Global Energy Development PLC (Harken Energy Corp. of Southlake, Texas, 34%, and other private shareholders, 66%) of the United Kingdom was still negotiating exploration contracts with the Ministry of Commerce and Industry of the Republic of Panama through the end of 2006.

Petaquilla Minerals acquired 100% ownership of the Molejon epithermal gold deposit on the Ley Petaquilla property in Panama, where the company focused almost all its investment during the year through its new gold-properties subsidiary, Petaquilla Gold S.A. Inmet and Teck Cominco retained only royalty rights (at rates to be determined) on any eventual production from gold deposits located within the Ley Petaquilla property. By sometime in 2008, Petaquilla Minerals expected to achieve the company's first production of gold at Molejon. Petaquilla faced liabilities that were not reported to investors, that caused Inmet and Teck-Cominco to pull out of the project.

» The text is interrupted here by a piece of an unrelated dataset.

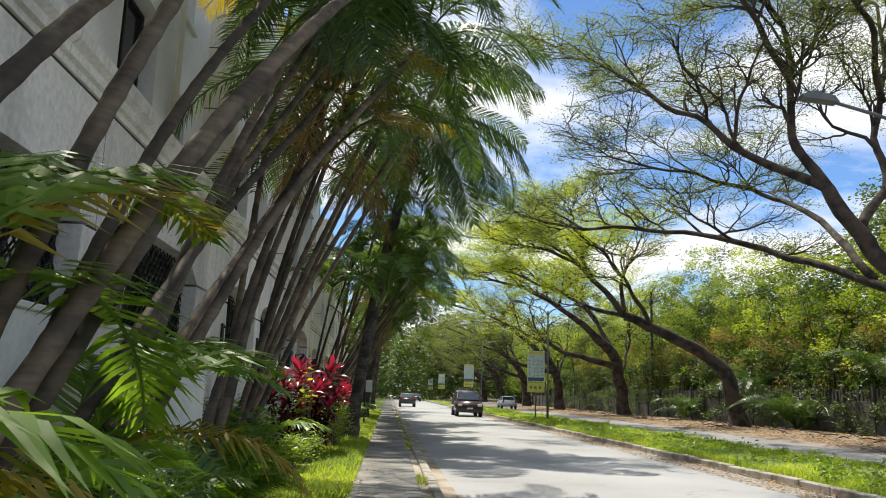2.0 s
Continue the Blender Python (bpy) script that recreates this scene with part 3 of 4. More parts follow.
# foot offset along the wall and the place of each head
HEADS = [(-0.3, (-2.1, 24.5, 4.4)), (0.1, (-1.4, 24.8, 4.8)), (0.4, (-1.75, 25.7, 5.2)), (0.7, (-0.7, 24.6, 4.4)), (1.2, (-0.9, 25.9, 5.9)), (1.8, (-0.1, 26.4, 5.1)),
         (2.4, (0.3, 27.4, 5.6)), (2.9, (-0.3, 27.6, 4.4)), (3.4, (0.15, 28.2, 5.2)), (3.8, (-0.4, 28.8, 6.2))]
areca("clump_palm", (-2.7, 25.4, 0.1), [(0, dy, x + 2.7, y - 25.4 - dy, z - 0.6) for dy, (x, y, z) in HEADS], 17,
      "clumping palm with dark leaning stems and lush arching heads", crown=6, radius=0.040, young=0, yellow=0.05, dry=0.6, kinds=LUSH, lift=0.15)
TALL = [(-0.2, (-1.25, 26.9, 8.3)), (0.3, (-0.8, 27.6, 7.8))]
areca("clump_palm", (-2.3, 27.2, 0.1), [(0, dy, x + 2.3, y - 27.2 - dy, z - 0.6) for dy, (x, y, z) in TALL], 19,
      "tall clumping palm with dark drooping fronds and dry skirts", crown=7, radius=0.05, young=0, yellow=0.08, dry=1.0, kinds=DROOP)
FAR = "clumping palm with thin leaning stems and dense green heads"
for k, (yy, n, h) in enumerate(((30.2, 5, 5.6), (33.0, 5, 6.2), (36.0, 6, 6.6), (38.4, 7, 7.0), (41.6, 7, 6.8), (45.5, 7, 7.0), (50.0, 8, 7.0), (55.0, 7, 7.2), (61.0, 7, 7.4))):
    areca("clump_palm", (-2.4, yy, 0.1), [(a, b, max(c, 1.9 if k < 5 else 1.0), d, e) for a, b, c, d, e in stems(pr, n, 2.6 if k < 5 else 1.9, 0.8, h * 1.05, ybias=1.2)], 30 + k, FAR, scale=1.0, lift=0.2, kinds=LUSH, crown=7, radius=0.036, yellow=0.04, dry=0.15, group="clump palms down the street")


def coconut(base, ctrl, r0, r1, seed, label, n=20, scale=1.0):
    r = random.Random(seed)
    t = empty("coconut_palm", base, label, "palm", "coconut palms along the pavement")
    pts, R = ringed(curve_points([base, *ctrl], 90), r0, r1)
    for i in range(10):
        R[i] *= 1 + 0.75 * (1 - i / 10) ** 2
    part("trunk", Shape().tube(pts, R, 14), M_PALMBARK, t, smooth=True)
    hub = pts[-1]
    for j in range(n):
        lvl = j / n
        me = COCO[min(4, int(lvl * 5))]
        attach_frond(t, me, hub + Vector((0, 0, 0.25 - 0.5 * lvl)), j * 2.4 + r.uniform(-.2, .2), r.uniform(-.12, .12), scale * r.uniform(0.85, 1.08), r.uniform(-.5, .5))
    for j in range(3):
        attach_frond(t, COCO_B[0], hub + Vector((0, 0, -0.3)), r.uniform(0, 6.28), r.uniform(-.1, .1), scale)
    for j in range(7):
        a = j * 0.9
        nut = bmesh.new()
        bmesh.ops.create_icosphere(nut, subdivisions=2, radius=0.12, matrix=Matrix.Translation(hub + Vector((0.24 * math.cos(a), 0.24 * math.sin(a), -0.25 - 0.1 * (j % 2)))) @ Matrix.Diagonal((0.85, 0.85, 1.15, 1)))
        part("coconut", Shape().add_bm(nut), M_CROWNSHAFT, t, smooth=True)
    return t


COCOL = "coconut palm with thick dark ringed trunk and drooping fronds"
coconut((-1.42, 25.6, 0.05), [(-1.02, 25.8, 3.0), (-0.5, 26.2, 6.0), (0.0, 26.5, 8.4), (0.3, 26.8, 10.5)], 0.188, 0.135, 1, COCOL, 27, 1.05)
coconut((-1.55, 43.5, 0.05), [(-1.2, 44, 3.2), (-0.6, 45, 6.5), (0.3, 46, 9.8)], 0.19, 0.14, 2, COCOL, 18)
coconut((-1.6, 68, 0.05), [(-1.4, 68.5, 3.2), (-1.0, 69, 6.5), (-0.3, 70, 10.5)], 0.2, 0.15, 3, COCOL, 16)

# ---- rain trees ----
def grow(s, ends, p, d, length, r, level, rg, flat):
    """A wandering limb with side limbs; the tips are kept for leaves."""
    n = 7 if level else 9
    pts, rad = [p], [r]
    dirs = [d]
    for i in range(n):
        d = (d + Vector((rg.gauss(0, 0.27), rg.gauss(0, 0.27), rg.gauss(0, 0.22)))).normalized()
        d.z += (0.10 - d.z * flat) * 0.35
        d.normalize()
        p = p + d * (length / n)
        pts.append(p); dirs.append(d); rad.append(max(r * (1 - 0.66 * (i + 1) / n), 0.012))
    s.tube(pts, rad, (8, 6, 5, 4, 3)[min(level, 4)], False)
    if level >= 3:
        ends.append((pts[-1], d)); ends.append((pts[n // 2], d)); ends.append((pts[n - 2], d))
        return
    kids = (6, 6, 5)[level]
    for k in range(kids):
        i = 2 + int((n - 2) * (k + rg.uniform(0.2, 0.9)) / kids)
        i = min(i, n)
        side = 1 if k % 2 else -1
        turn = side * rg.uniform(0.45, 1.0)
        q = dirs[i].copy()
        q.rotate(Euler((rg.uniform(-.25, .25), rg.uniform(-.25, .25), turn)))
        q.z += rg.uniform(0.0, 0.35)
        q.normalize()
        grow(s, ends, pts[i], q, length * rg.uniform(0.42, 0.62), max(rad[i] * 0.74, 0.016), level + 1, rg, flat)
    ends.append((pts[-1], d))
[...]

Production of aggregate mineral materials, cement, and other construction materials was expected to have increased in 2006 compared with that of 2005. This was mainly because of public approval on October 22, 2006, for expansion of the Panama Canal to start sometime during the second half of 2007. This construction project was expected to be large enough that mineral companies in the construction materials sector in Panama, other countries of Central America, and in nearby Colombia would be ramping up production and securing contracts with the Panama Canal Authority to supply mineral-based materials for the canal expansion.

The very large Cerro Colorado project is owned by the government via CODEMIN, created under the rule of Omar Torrijos Herrera. In the 1970s, Rio Tinto Zinc attempted to start mining operations on the site owned by CODEMIN, but couldn't agree to terms with the panamanian government and left. CODEMIN was founded to exploit the cerro colorado site and numerous exploration campaigns were carried out on the site amid intense opposition from local indigenous people known as the Ngabe-Bugles. CODEMIN was dissolved in 2012. Other exploration targets are Cerro Quema (gold) and Cerro Chorcha (copper).

With Cobre Panama, Cerro Colorado and Cerro Chorcha, Panama has one of the highest concentrations of copper per unit area in the world. The presidency of Ricardo Martinelli made efforts to promote mining in the country. One of these efforts removed the restriction on foreign state owned miners in Panama.

First Quantum's 2022 income from the Cobre Panama mine was 2959 million US dollars, making it the company's largest and most productive mine and accounting for almost half of its income. According to a non public study by Indesa, the mine paid 443 million dollars in salaries annually, and gave 200 million annually to Panama's social security program, enough for one month of its operation. These measurements were made before Law 406 was enacted in October 2023 which proposed a minimum $375 million dollar payment in royalties to the government annually depending on the mine's income. Additionally according to the Supreme court of Panama in its unconstitutionality ruling of Law 406 negotiated with First Quantum, it doesn't necessarily guarantee ample economic benefits for the panamanian state. The mine accounted for 2514 million dollars or 4.5% of Panama's GDP, close to the mine's income in 2022. The mine's top export destinations and main customers were located in China and Japan. The mine had no significant Panamanian or Latin American customers so almost all of the mine's production was exported. During visits to villages near the mine, there was an atmosphere of rejection against the mine. There are others who have benefited from it by establishing supply companies for the mine.

Iron as mineral underwater black sands were mined off the coast of West Panama and Cocle in 1970 and 1971, carried out by Sumitomo in a Joint Venture with local miner Minera Chame. Electromagnets were used to pick up the sand, and 75 thousand tons were exported to Japan for processing. The ore was iron rich, with up to 71 percent iron. However, on the 4th shipment, strong waved crashed the ship into the loading dock, damaging the dock, and mining was abandoned because the damages on the dock were deemed too expensive to repair.

== International agreements ==
Panama is part of the San José Pact, which allows the country to receive crude petroleum under preferential terms and pricing from Mexico and Venezuela. Venezuela also provides additional shipments of crude petroleum to Panama according to the terms of the Caracas Energy Accord. Panama is not part of CAFTATA-DR and was still negotiating a separate bilateral free trade agreement with the United States through the end of 2006.